Anthem shares tumbled 6.8%, to $291.36 each, Wednesday, while broader indexes dropped about 1%.
Anthem said its forecast for this year includes a hit of between 50 cents and 70 cents per share due partly to the Consolidated Appropriations Act, which passed late last year and includes a one-year hike in Medicare doctor rates. The company also factored in other COVID-19 related hits to its Medicare business.
Counting those items, the insurer is expecting EPS growth of 9% in the new year, Jefferies analyst David Windley said in a research note. Without them, growth climbs to 12%, which fits in the lower end of the company’s long-range goal.
Health insurers like Anthem benefited earlier last year from a pandemic-induced drop in claims as people stayed home and away from doctor’s offices or surgery centers.
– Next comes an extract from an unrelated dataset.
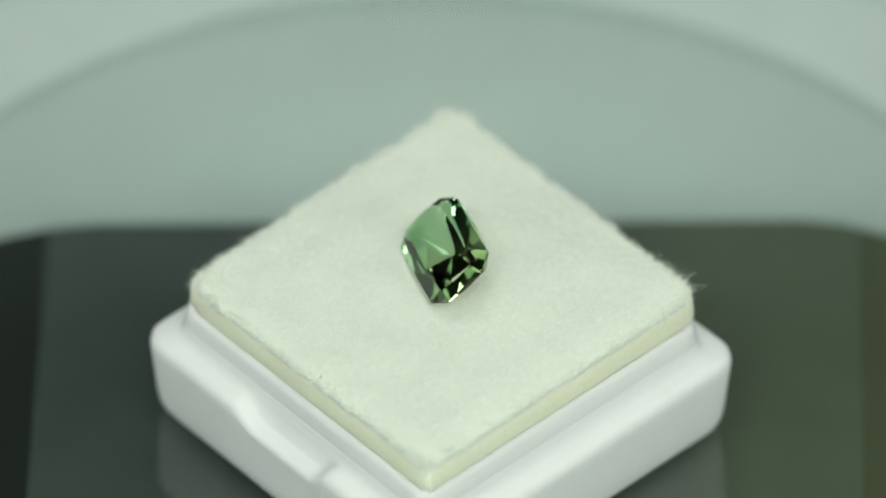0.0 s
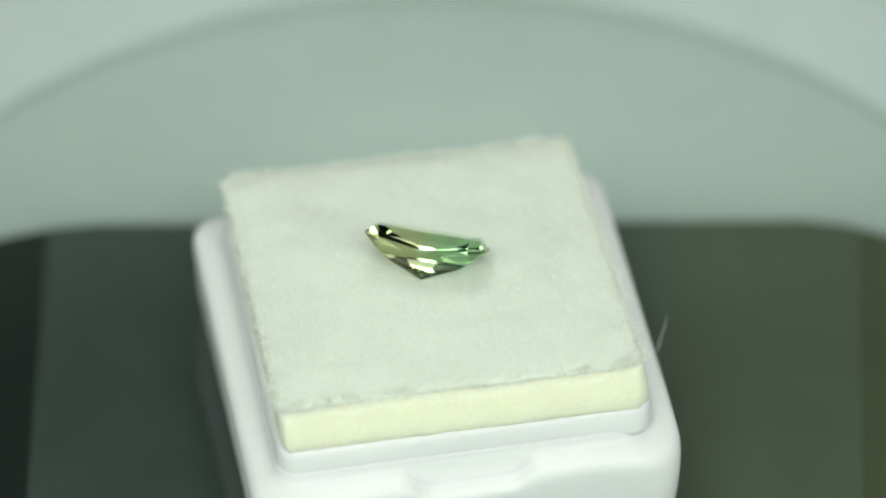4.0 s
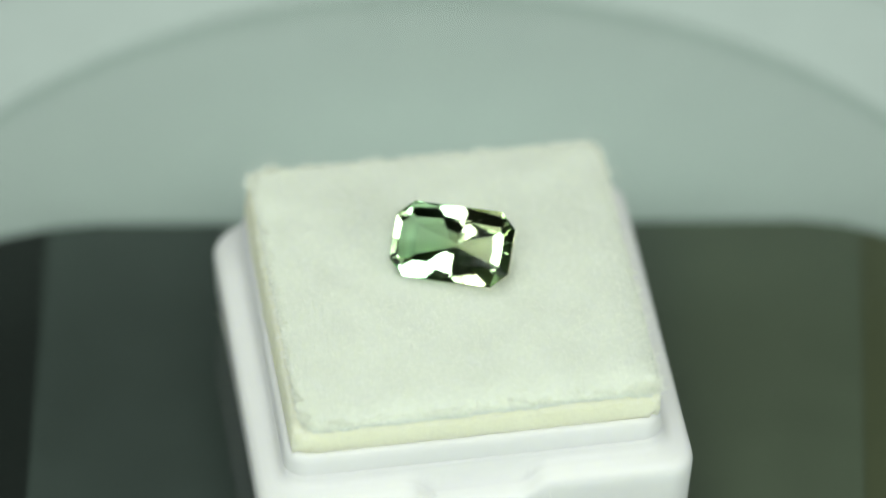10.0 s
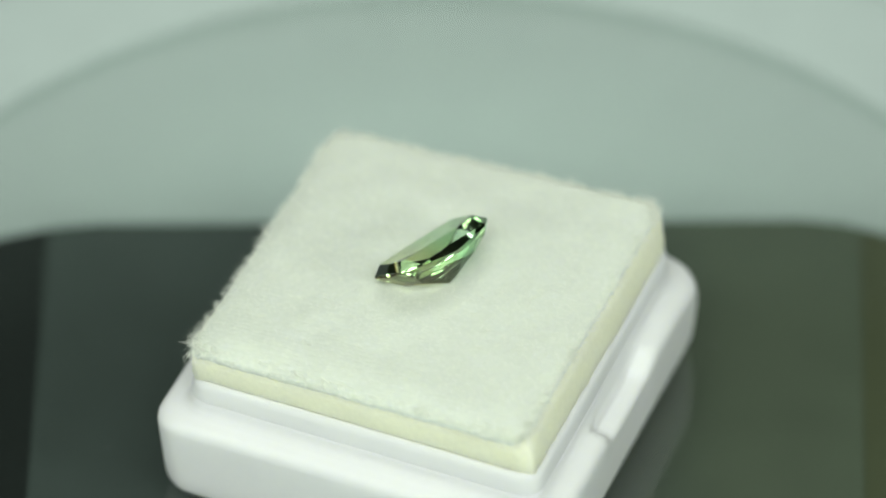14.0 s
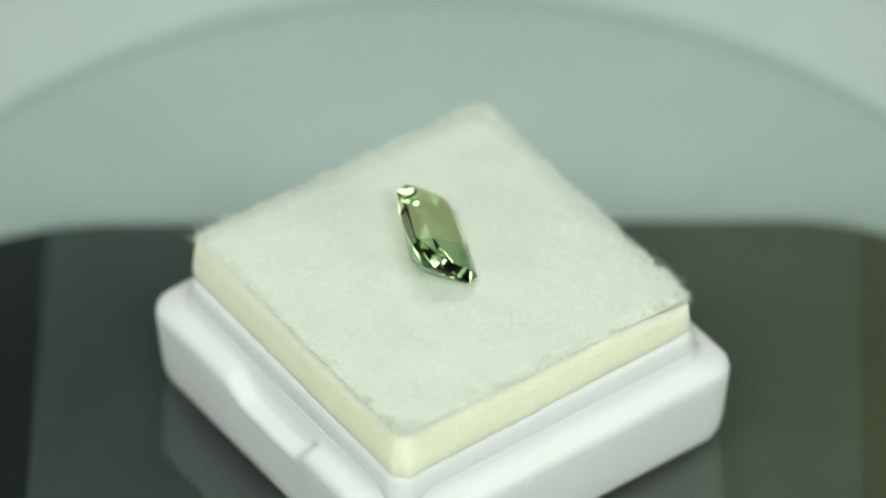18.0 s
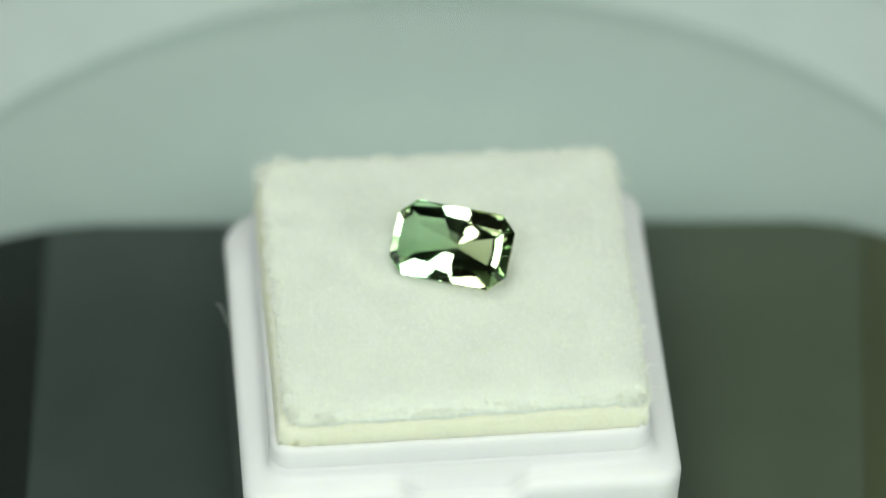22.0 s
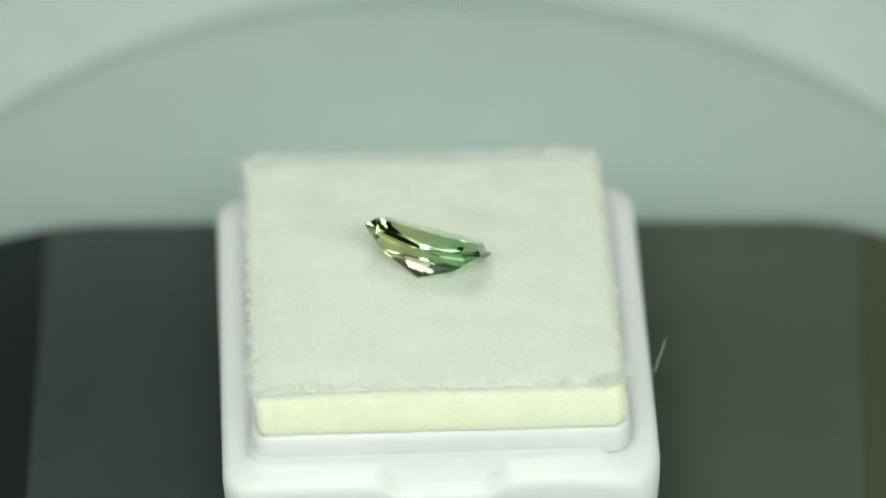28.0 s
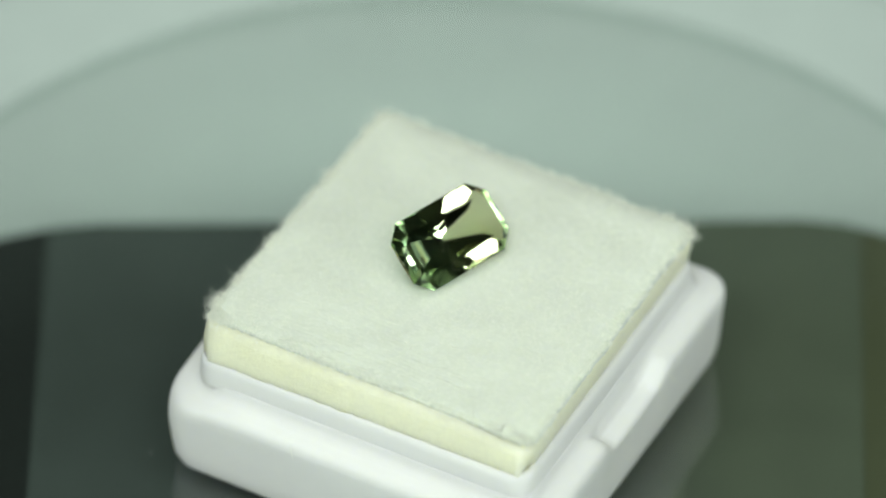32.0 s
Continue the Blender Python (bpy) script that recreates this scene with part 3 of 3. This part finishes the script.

But insurers have warned that that care would be rescheduled, and they expect to absorb more costs from testing and treating COVID-19 patients.
Anthem earned $551 million in the final quarter of 2020, with adjusted results totaling $2.54 per share. The insurer beat Wall Street per-share expectations by a penny.
Revenue excluding investment income climbed 16% in the quarter, to $31.5 billion.
Analysts expected $30.9 billion in revenue.
Anthem covers nearly 43 million people in several states, including big markets like New York and California. It also runs a pharmacy benefits management business called IngenioRx.
The health insurer’s enrollment grew nearly 5% compared with the final quarter of 2019. The company said growth in its Medicaid and Medicare businesses helped raise revenue.
Windley also noted that the insurer’s commercial enrollment, which includes employer-sponsored coverage, stabilized in the fourth quarter after declining in the previous two quarters.
Health insurers lost some customers earlier in the pandemic as employers laid off workers.
For the full year, Anthem earned $4.57 billion on $121.87 billion in revenue.
The stock had already slipped more than 2% so far this year.